El último día lo entreviste brevemente. Le hice dos preguntas sobre los sueños. La primera respuesta abre la película. ¿Tenía algún sueño recurrente? Dionisio contó que a veces sueña que camina por la isla hasta que, de pronto, el paisaje lo absorbe, lo asfixia, se cierra sobre él.

La segunda pregunta cierra el corto. ¿Había soñado algo esa semana? Dionisio la respondió con un relato breve. Soñó que su tío lo mandaba a buscar una vaca pero que cuando él se acercaba para intentar agarrarla, la vaca huía a toda velocidad, como si fuera un perro, y él ya no podía alcanzarla. Después, mansamente, se iba a parar tranquilamente al lado de su tío.

Cuando volví a Buenos Aires terminé de montar el material gracias a la ayuda de Laureano Rizzo y Manuel Gómez, que grabó la música en su contrabajo. Los trabajos de la residencia iban a conformar un libro y un DVD pero por razones nunca aclaradas la idea quedó en la nada.  

Lo mismo pasó con mi película. Quedó ahí, traspapelada, como una postal que no se envía nunca. Apenas si la subí a Vimeo para que Dionisio y Benjamin pudieran verla y ahí quedó guardada desde entonces.
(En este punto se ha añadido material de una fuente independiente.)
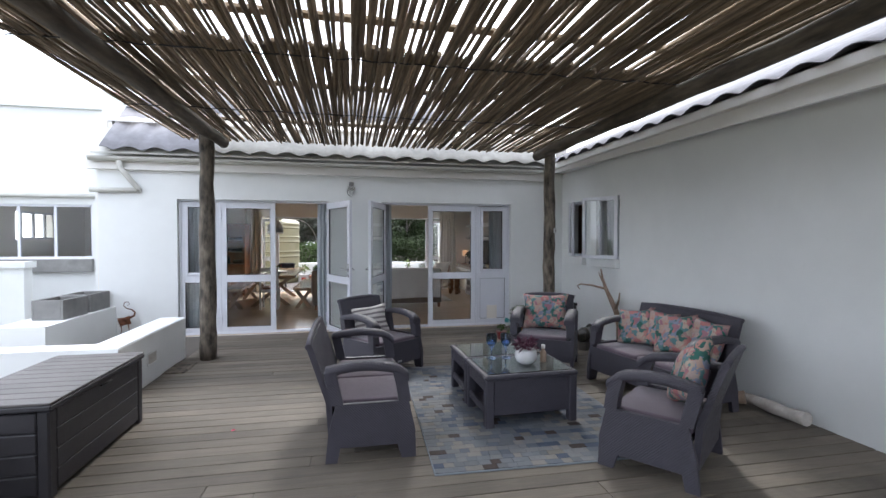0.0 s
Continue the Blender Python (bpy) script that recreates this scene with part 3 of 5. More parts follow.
bpy.context.view_layer.update()
sash(0.57, 0.91, w2, pose(WING_X - 0.002, 6.045, 1.242, 0, 0, 119))
sash(0.36, 0.91, w3, pose(WING_X - 0.002, 7.585, 1.242, 0, 0, 252))
window("window_4", 10.6, 11.55, 3.72, 4.34, -0.06, pose(TV_X, 0, 0, 0, 0, 90), 1, "small high white gable window")
window("window_5", 11.2, 12.4, 1.5, 2.1, -0.1, pose(-5.8, 0, 0, 0, 0, 90), 3, "small high kitchen window")
bm = walled("y", 5.2, 8.42, 5.9, 6.0, 0, 2.7)
bx(bm, 5.002, 5.9, 5.2, 5.3, 0, 2.7)
bx(bm, 5.002, 5.9, 8.3, 8.42, 0, 2.7)
bx(bm, 5.002, 5.9, 5.3, 8.3, 2.6, 2.7)
structure("wall_wing_room", bm, DARK_WOOD, "dim brown inner walls seen through the wing windows")
d = thing("door_5", "white frame of the open garden doorway", "door", kind="structure")
b = B()
for q in ((9.05, 9.10, 0.03, 2.08), (10.25, 10.30, 0.03, 2.08), (9.10, 10.25, 2.03, 2.08)):
    bx(b, 8.29, 8.40, q[0], q[1], q[2], q[3], bevel=0.003)
part("frame", b, ALU, d)


# ---- terrace ----
OX = -0.12


def out(x, y, z, rx=0, ry=0, rz=0):
    return pose(x + OX, y, z, rx, ry, rz)


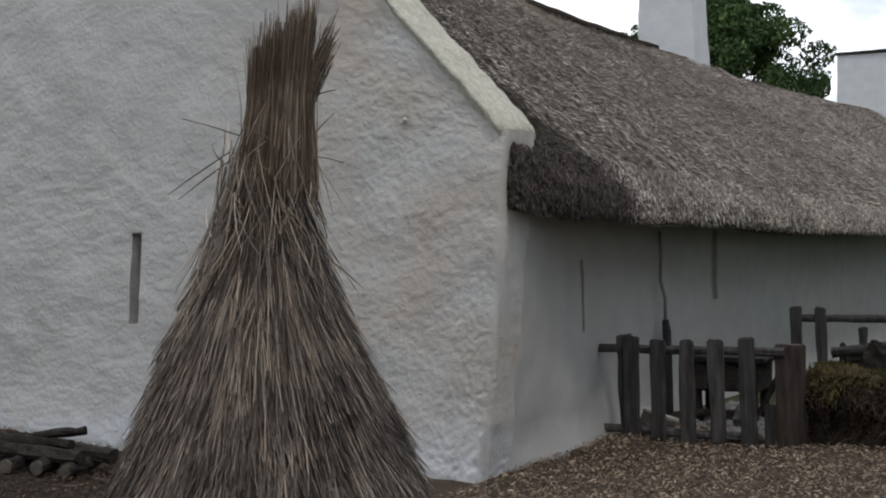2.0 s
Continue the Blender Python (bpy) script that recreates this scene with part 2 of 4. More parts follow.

Ellos me dijeron que se habían quedado contentos y eso me bastó.

Hace poco, ante la posibilidad de presentarla en Buenos Aires, chatié con Dionisio. Me contó que se había enlistado en la Marina y que en unos meses iba a dejar atrás el paraíso de antiguos volcanes con lagunas de colores y montes forestados, rodeados por miles de kilómetros de océano.

Siempre pienso en volver porque algo de aquella experiencia sigue en mí. Aunque hayan pasado algunos años, aquella pregunta no se agotó. Sigo pensando cómo deberían filmarse los sueños y los paisajes.